On first listening, I was not impressed with the sound or the production quality. Maybe I was being a little too hard on the album, but it felt unfinished and there was this whole feeling that it was a cleanly produced album trying to sound lo-fi. E-Pro especially concerned me, as it just started, there was no cool amp-buzz intro or weird nonsense, it just starts as if someone flipped the beck switch to ‘on’, and suddenly: music. It was suspicious. The nonsense and background noise that I was looking for arrived in Qué Onda Guero, but this is not a strong song, the looped riff borders on annoying and there’s just a lot of Spanish men apparently yelling a young, innocent and impressionable Beck Hansen (no homo). The lyrics aren’t bad but this whole god damned media boner about how Guero=Odelay keeps me thinking that Beck pulled these lyrics from the abortive remains of Odelay song-craft. Song’s like Girl, Earthquake Weather, and Hell Yes are awesome, but sound very modern-day pop/radio-played club tracks with the big bass and what not(mainly on Earthquake Weather and Hell Yes). Girl could almost double for a new Sheryl Crow song, if it weren’t for its nice loops and Game Boy intro. I don’t recall Odelay sounding much like its counter-parts at the time it was releases (then again, I was about 8 and Where It’s At was the soundtrack to my innocent, connotation-less life)
The one thing I do like about Guero, and what saves it from the labels it has been getting is that it retains a sense of forwardness and change in the face of inevitably being compared to Odelay. It has the sort of Blood On The Tracks feel, because Beck’s voice has changed and there is still a sense of his new persona even though he is supposedly going back to his roots. A lot of tracks show a more electronic side that’s progressed from the stripped-down sea change. The last 7 tracks (minus rental car) show a very electronic blues element that would have worked better in it’s own album, as it still retains the lyrical greatness of Sea Change. Maybe I just like Sea Change too much.
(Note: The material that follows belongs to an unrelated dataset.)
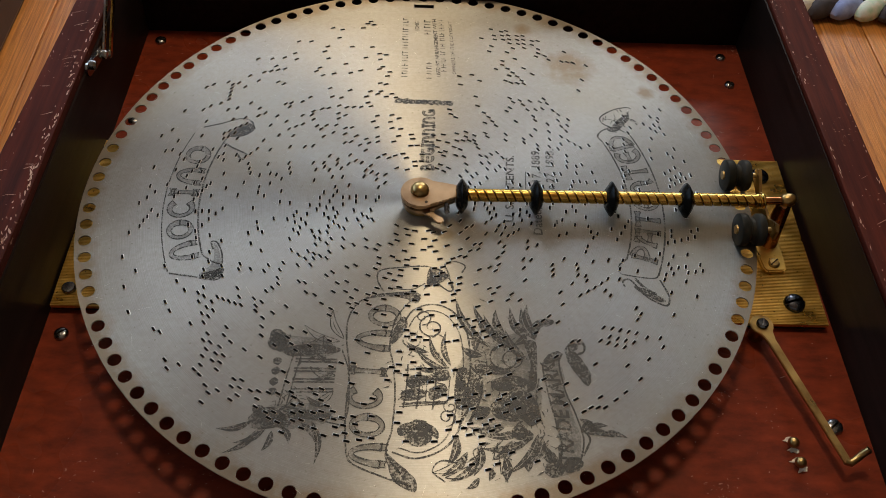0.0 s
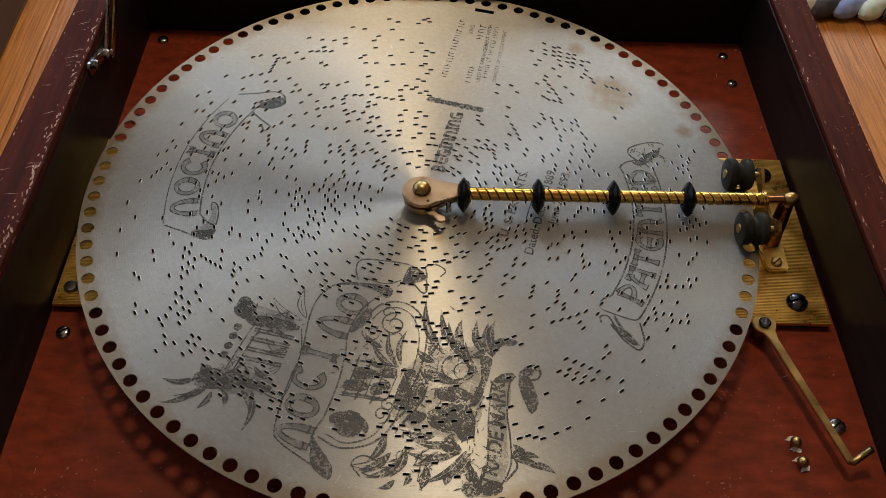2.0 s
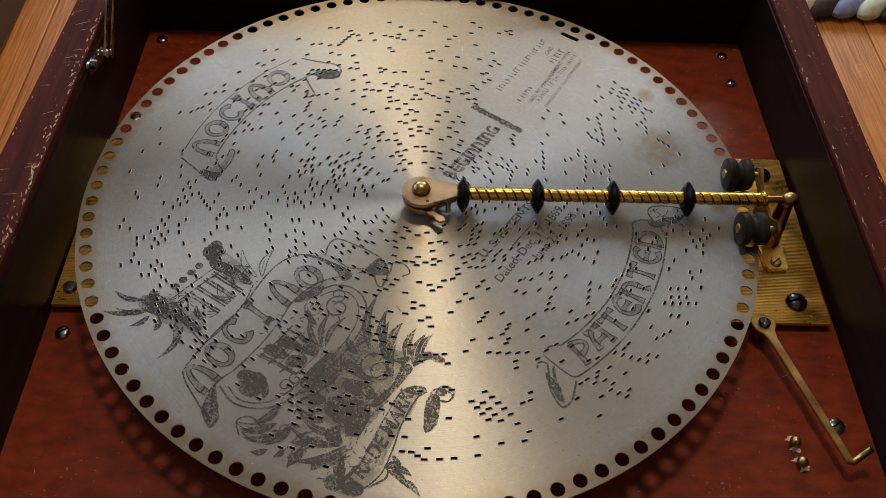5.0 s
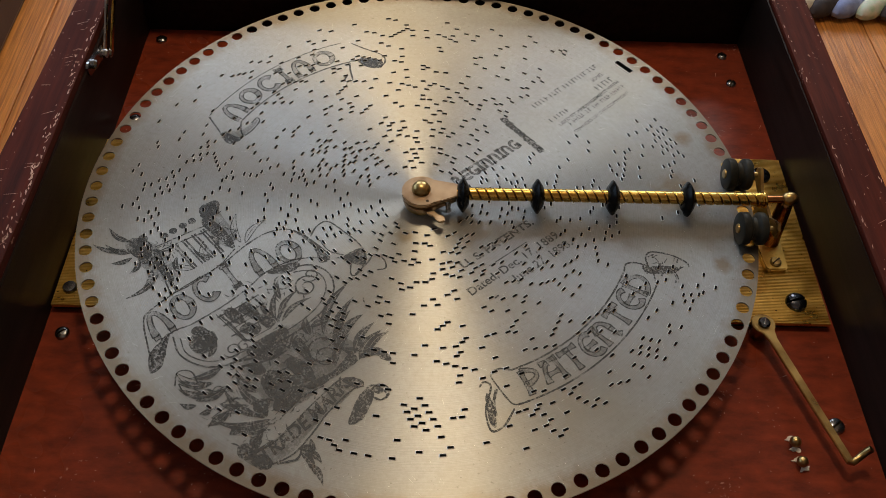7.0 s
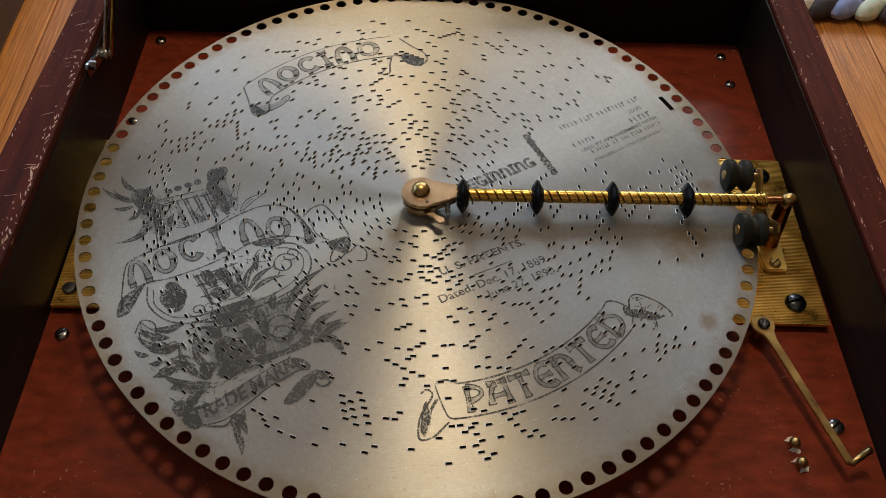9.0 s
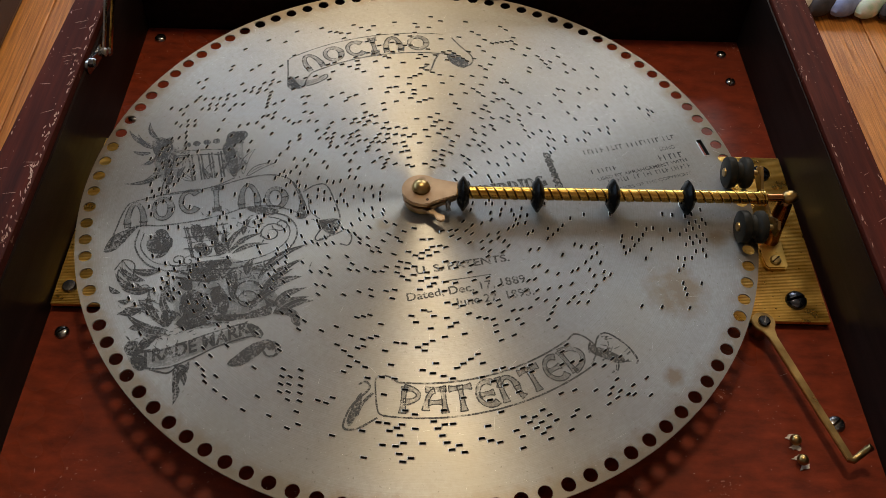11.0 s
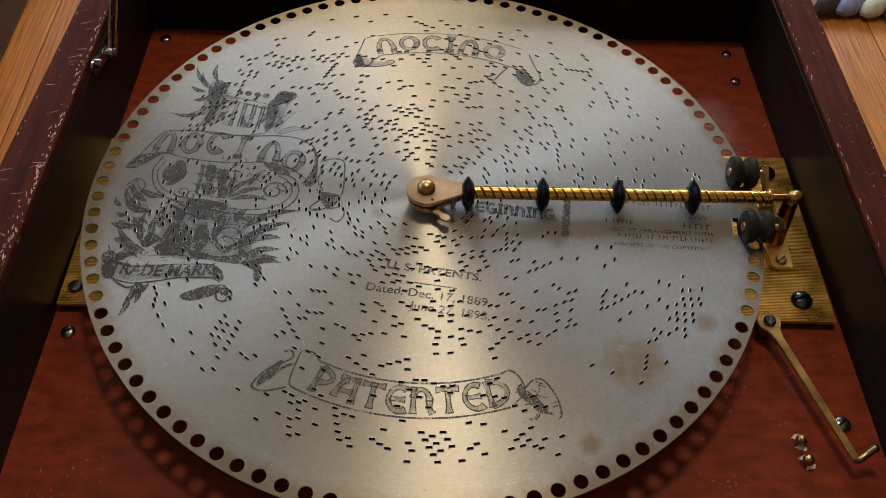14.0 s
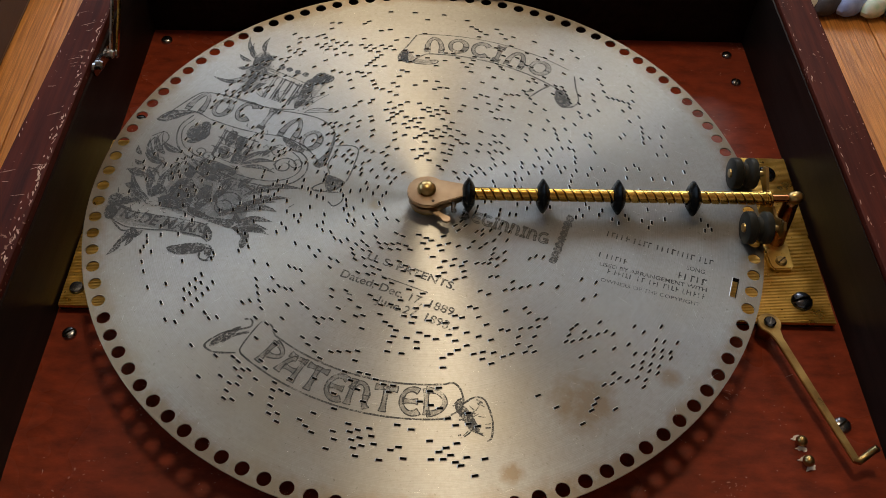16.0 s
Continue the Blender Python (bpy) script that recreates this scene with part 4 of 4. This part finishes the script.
def spiral_rod(x0, x1, r, lead, starts, depth):
    bm = bmesh.new()
    n, sides = int((x1 - x0) / 0.00016), 48
    rows = []
    for k in range(n + 1):
        x = x0 + (x1 - x0) * k / n
        row = []
        for j in range(sides):
            a = 2 * math.pi * j / sides
            ph = ((x / lead - a / (2 * math.pi)) * starts) % 1.0
            cut = math.exp(-((ph - 0.5) / 0.075) ** 2)
            rr = r - depth * cut
            row.append(bm.verts.new((x, rr * math.cos(a), rr * math.sin(a))))
        rows.append(row)
    for p, q in zip(rows, rows[1:]):
        for j in range(sides):
            bm.faces.new((p[j], p[(j + 1) % sides], q[(j + 1) % sides], q[j]))
    bm.faces.new(rows[0])
    bm.faces.new(rows[-1])
    bmesh.ops.recalc_face_normals(bm, faces=bm.faces[:])
    bm.transform(Matrix.Translation((0, BAR_Y, BAR_Z)))
    return bm


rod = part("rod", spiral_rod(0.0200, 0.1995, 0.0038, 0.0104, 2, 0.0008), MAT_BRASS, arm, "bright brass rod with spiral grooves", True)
# groove faces get a dark colour for the shade in the spiral
rod.data.materials.append(MAT_RECESS_SHADE)
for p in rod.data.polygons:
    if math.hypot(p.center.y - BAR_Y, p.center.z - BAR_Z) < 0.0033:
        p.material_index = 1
ROLL = [(0.0038, -0.0034), (0.0056, -0.0034), (0.0070, -0.0026), (0.0098, -0.0007), (0.0103, 0.0), (0.0098, 0.0007), (0.0070, 0.0026), (0.0056, 0.0034), (0.0038, 0.0034)]
for x in (0.0236, 0.0666, 0.1104, 0.1543):
    part("roller", lathe(ROLL, Matrix.Translation((x, BAR_Y, BAR_Z - 0.0012)) @ ALONG_X, 40), MAT_RUBBER, arm, "black rubber roller with a thin rim", True)
# head over the disc's centre
hx, hy = -0.0002, -0.0040


def drop_shape(r, tip_x, tip_h, grow=0.0):
    out = []
    for k in range(29):
        a = radians(52 + k * (256 / 28))
        out.append((hx + (r + grow) * math.cos(a), hy + (r + grow) * math.sin(a)))
    out += [(tip_x, hy + 0.0014 - tip_h), (tip_x, hy + 0.0014 + tip_h)]
    return out


part("head_plate", prism(drop_shape(0.0115, 0.0212, 0.0046), 0.0172, 0.0194, 0.0004), MAT_BRONZE, arm, "worn bronze drop-shaped plate")
part("lower_plate", prism(drop_shape(0.0108, 0.0200, 0.0030), 0.0122, 0.0150, 0.0004), MAT_BRONZE, arm)
part("head_core", lathe([(0.0090, 0.0080), (0.0098, 0.0090), (0.0098, 0.0120), (0.0080, 0.0122), (0.0080, 0.0175)], Matrix.Translation((hx, hy, 0)), 32), MAT_OLD_BRASS, arm, smooth=True)
part("centre_pin", lathe([(0.0030, BED + 0.004), (0.0030, 0.0090)], None, 24), MAT_STEEL, arm, smooth=True)
part("dome_nut", lathe([(0.0054, 0.0192), (0.0054, 0.0202), (0.0050, 0.0216), (0.0039, 0.0230), (0.0022, 0.0239), (0.0, 0.0242)], Matrix.Translation((-0.0006, -0.0030, 0)), 32), MAT_OLD_BRASS, arm, "domed brass nut", True)
# dark disc laid on the plate for the shade in a small hole
part("pin_hole_shade", lathe([(0.0009, 0.0190), (0.0009, 0.01955), (0.0, 0.01955)], Matrix.Translation((0.0030, -0.0118, 0)), 12), MAT_RECESS_SHADE, arm)
tab = []
for x, y in ((-0.001, -0.0135), (0.0062, -0.0140), (0.0088, -0.0170), (0.0128, -0.0190), (0.0130, -0.0218), (0.0110, -0.0232), (0.0086, -0.0222), (0.0066, -0.0190), (0.0030, -0.0168)):
    tab.append((x, y))
part("latch_tab", prism(tab, 0.0132, 0.0146, 0.0003), MAT_BRONZE, arm, "small bronze latch tab")
coil = [(0.0150 + 0.0012 * math.cos(k * 0.7), -0.0150 + 0.0065 * k / 90, 0.0140 + 0.0012 * math.sin(k * 0.7)) for k in range(91)]
part("coil_spring", tube(coil, 0.00042, 6), MAT_STEEL, arm, "small coil spring", True)
# end of the bar: collar, knob, post and foot
for x, r in ((0.1962, 0.0047), (0.1990, 0.0050)):
    part("collar", lathe([(0.0030, -0.0007), (r - 0.0004, -0.0007), (r, 0.0), (r - 0.0004, 0.0007), (0.0030, 0.0007)], Matrix.Translation((x, BAR_Y, BAR_Z - 0.0005)) @ Matrix.Rotation(radians(9), 4, "Z") @ ALONG_X, 28), MAT_BRASS, arm, smooth=True)
part("end_rod", tube([(0.1990, BAR_Y, BAR_Z), (0.2150, BAR_Y, BAR_Z + 0.0006)], 0.0023, 16), MAT_COPPER, arm, smooth=True)
part("post", lathe([(0.0056, 0.0), (0.0053, 0.003), (0.0044, 0.030), (0.0042, 0.0325), (0.0030, 0.0338), (0.0, 0.0342)], Matrix.Translation((0.2128, -0.0080, -0.0165)) @ Matrix.Rotation(radians(-6), 4, "X"), 28), MAT_COPPER, arm, "reddish bronze tapered post", True)
part("knob", lathe([(0.0, -0.0046), (0.0024, -0.0042), (0.0036, -0.0028), (0.0041, 0.0), (0.0036, 0.0026), (0.0022, 0.0043), (0.0, 0.0049)], Matrix.Translation((0.2140, BAR_Y - 0.0002, BAR_Z + 0.0012)) @ Matrix.Rotation(radians(10), 4, "Z") @ ALONG_X, 28), MAT_OLD_BRASS, arm, "rounded brass knob", True)
foot = []
for x, y in ((0.2030, 0.0060), (0.2030, -0.0080), (0.2052, -0.0282), (0.2068, -0.0304), (0.2176, -0.0300), (0.2192, -0.0278), (0.2200, 0.0060)):
    foot.append((x, y))
part("foot_plate", prism(foot, PLATE - 0.0005, PLATE + 0.0030, 0.0008), MAT_GOLD, arm, "brass foot plate")
fs = lathe([(0.0034, 0.0), (0.0034, 0.0010), (0.0026, 0.0018), (0.0, 0.0021)], Matrix.Translation((0.2121, -0.0248, PLATE + 0.0030)), 24)
part("foot_screw", fs, MAT_OLD_BRASS, arm, "slotted brass screw", True)
# dark bar laid over the head for the shade in its slot
fslot = box(-0.0030, -0.0004, 0.0012, 0.0030, 0.0004, 0.00225)
fslot.transform(Matrix.Translation((0.2121, -0.0248, PLATE + 0.0030)) @ Matrix.Rotation(radians(40), 4, "Z"))
part("foot_slot_shade", fslot, MAT_RECESS_SHADE, arm)
# grooved guide wheels that bear on the disc's rim
GROOVE = [(0.0014, -0.0075), (0.0084, -0.0075), (0.0092, -0.0070), (0.0094, -0.0064), (0.0094, -0.0030), (0.0090, -0.0024), (0.0068, -0.0010), (0.0065, 0.0002), (0.0068, 0.0014), (0.0091, 0.0028), (0.0094, 0.0034), (0.0094, 0.0062), (0.0088, 0.0070), (0.0014, 0.0070)]
for x, y in ((0.1886, 0.0168), (0.1875, -0.0256)):
    w = part("guide_wheel", lathe(GROOVE, Matrix.Translation((x, y, 0.0164)) @ ALONG_X, 40), MAT_EBONITE, arm, "grooved dark grey guide wheel", True)
    part("axle", lathe([(0.0, -0.0085), (0.0026, -0.0083), (0.0028, -0.0074), (0.0016, -0.0073), (0.0016, 0.0120), (0.0, 0.0120)], Matrix.Translation((x, y, 0.0164)) @ ALONG_X, 20), MAT_OLD_BRASS, w, smooth=True)
yoke = []
for y, z in ((-0.0290, 0.0120), (-0.0290, 0.0185), (-0.0255, 0.0215), (-0.0215, 0.0190), (-0.0150, 0.0140), (0.0060, 0.0140), (0.0130, 0.0190), (0.0172, 0.0215), (0.0208, 0.0185), (0.0208, 0.0120), (0.0060, 0.0080), (0.0030, PLATE + 0.004), (-0.0100, PLATE + 0.004), (-0.0130, 0.0080)):
    yoke.append((y, z))
yk = prism(yoke, 0.0, 0.0018, 0.0003)
yk.transform(Matrix(((0, 0, 1, 0.2012), (1, 0, 0, 0), (0, 1, 0, 0), (0, 0, 0, 1))))
part("yoke", yk, MAT_OLD_BRASS, arm, "upright brass yoke plate")

# small grey stop at the left end of the bedplate
stop = thing("stop_stud", "low round grey steel stud on the gilt bedplate beneath the rim", "metal stud")
part("head", lathe([(0.0040, PLATE - 0.0004), (0.0040, PLATE + 0.0014), (0.0034, PLATE + 0.0022), (0.0, PLATE + 0.0025)], Matrix.Translation((-0.1985, -0.0490, 0)), 20), MAT_STEEL, stop, smooth=True)

# ---- folding lid stay on the inner side of the case ----
stay = thing("lid_stay", "folding metal lid stay screwed to the dark inner side", "lid stay")
def bar_between(a, b, w, t, x):
    a, b = Vector((x, *a)), Vector((x, *b))
    d = (b - a).normalized()
    n = Vector((1, 0, 0)).cross(d)
    bm = bmesh.new()
    out = []
    for k in range(9):
        q = radians(90 + 180 * k / 8)
        out.append(a + d * (w / 2 * math.cos(q)) + n * (w / 2 * math.sin(q)))
    for k in range(9):
        q = radians(-90 + 180 * k / 8)
        out.append(b + d * (w / 2 * math.cos(q)) + n * (w / 2 * math.sin(q)))
    f = bm.faces.new([bm.verts.new(p) for p in out])
    up = bmesh.ops.extrude_face_region(bm, geom=[f])
    bmesh.ops.translate(bm, verts=[v for v in up["geom"] if isinstance(v, bmesh.types.BMVert)], vec=(t, 0, 0))
    bmesh.ops.recalc_face_normals(bm, faces=bm.faces[:])
    return bm


part("wall_plate", bar_between((0.0790, 0.0330), (0.1040, 0.0262), 0.0085, 0.0016, -0.2048), MAT_STEEL, stay)
part("strip", bar_between((0.1010, 0.0265), (0.2090, 0.1052), 0.0034, 0.0012, -0.2018), MAT_STEEL, stay, "bright steel strip")
part("strip", bar_between((0.1080, 0.0215), (0.2180, 0.0960), 0.0036, 0.0012, -0.2004), MAT_BRASS, stay, "brass strip")
part("strip", bar_between((0.0815, 0.0345), (0.1020, 0.0268), 0.0050, 0.0012, -0.2032), MAT_STEEL, stay, "steel link")
for y, z in ((0.0815, 0.0345), (0.1015, 0.0265), (0.1080, 0.0216)):
    part("rivet", lathe([(0.0030, 0.0), (0.0030, 0.0028), (0.0020, 0.0040), (0.0, 0.0043)], Matrix.Translation((-0.2032, y, z)) @ ALONG_X, 16), MAT_STEEL, stay, smooth=True)

# ---- braided rug behind the case ----
def cloth(name, a, b):
    m = metal(name, a, b, (0.8, 0.95), 260, 0.6, 0.0)
    return m


RUG_MATS = [cloth("rug_blue", (0.30, 0.36, 0.62), (0.20, 0.25, 0.48)), cloth("rug_dark", (0.06, 0.05, 0.06), (0.035, 0.03, 0.035)), cloth("rug_green", (0.42, 0.60, 0.46), (0.70, 0.70, 0.62)), cloth("rug_pale", (0.78, 0.74, 0.66), (0.55, 0.50, 0.46))]
rug = thing("braided_rug", "braided rag rug of blue, dark and pale strips on floor", "rug")
lobes = []
for mat in RUG_MATS:
    bm = bmesh.new()
    bmesh.ops.create_uvsphere(bm, u_segments=12, v_segments=8, radius=1.0)
    for v in bm.verts:
        v.co += 0.10 * noise.noise_vector(v.co * 2.6)
        v.co.x += 0.55 * v.co.y
    bm.transform(Matrix.Diagonal((0.019, 0.013, 0.011, 1)))
    lobes.append(mesh_of("braid_strip", bm, mat))
order = (3, 1, 0, 2, 1, 0, 3, 1, 2, 0, 1)
for row in range(6):
    for k in range(26):
        ob = new("braid_strip", lobes[order[(k + 4 * row) % len(order)]])
        ob.parent = rug
        ob.matrix_basis = Matrix.Translation((0.385 + k * 0.0245, 0.402 + row * 0.026 + 0.002 * math.sin(k), FLOOR_Z + 0.0105)) @ Matrix.Rotation(radians((-1) ** row * 12), 4, "Z")

# ---- dark wooden chest standing on the floor beside the case ----
chest = thing("wooden_chest", "dark brown wooden chest with a moulded plinth on the floor", "chest")
part("body", box(-0.80, -0.25, FLOOR_Z + 0.05, -0.397, 0.95, -0.02, 0.004), MAT_CHEST, chest)
part("plinth", box(-0.81, -0.26, FLOOR_Z, -0.386, 0.96, FLOOR_Z + 0.05, 0.006), MAT_CHEST, chest)


def motions():
    """The disc turns clockwise as seen from above, about 6.8 degrees a second."""
    turn = [
        (0.0, 0.0), (0.5, 3.43), (1.0, 6.80), (1.5, 10.05), (2.0, 13.25), (2.5, 16.53), (3.0, 19.89), (3.5, 23.28), (4.0, 26.65),
        (5.25, 35.75), (6.5, 44.80), (7.0, 48.10), (7.5, 51.32), (8.0, 54.60), (8.5, 57.90), (9.0, 61.30), (10.25, 70.15), (11.5, 78.98),
        (12.0, 82.40), (12.5, 85.70), (13.0, 89.08), (13.5, 92.48), (14.0, 95.90), (14.5, 99.30), (15.0, 102.70), (15.5, 106.16), (16.0, 109.64)]
    walk(music_disc, [(t, DISC_POSE @ pose(0, 0, 0, 0, 0, -a)) for t, a in turn])


motions()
Overall this is not a bad album, to me it seems to jump all over the place, and I think that’s a good thing, but I’m just sort of against those heavier bass tracks just out of current cynicism for modern music. There are some real great tracks hear and it furthers my belief that Beck is a great musician besides being an asshole (according to Wayne Coyne), and hiring some freak to bang a Green Bay Packer’s trash can on television appearances (wtf is up with that?). If you have read nothing up to this point ill just put it to you this way: I’m sure if Interscope was more of a bastard label they would call this album Sea Odelay.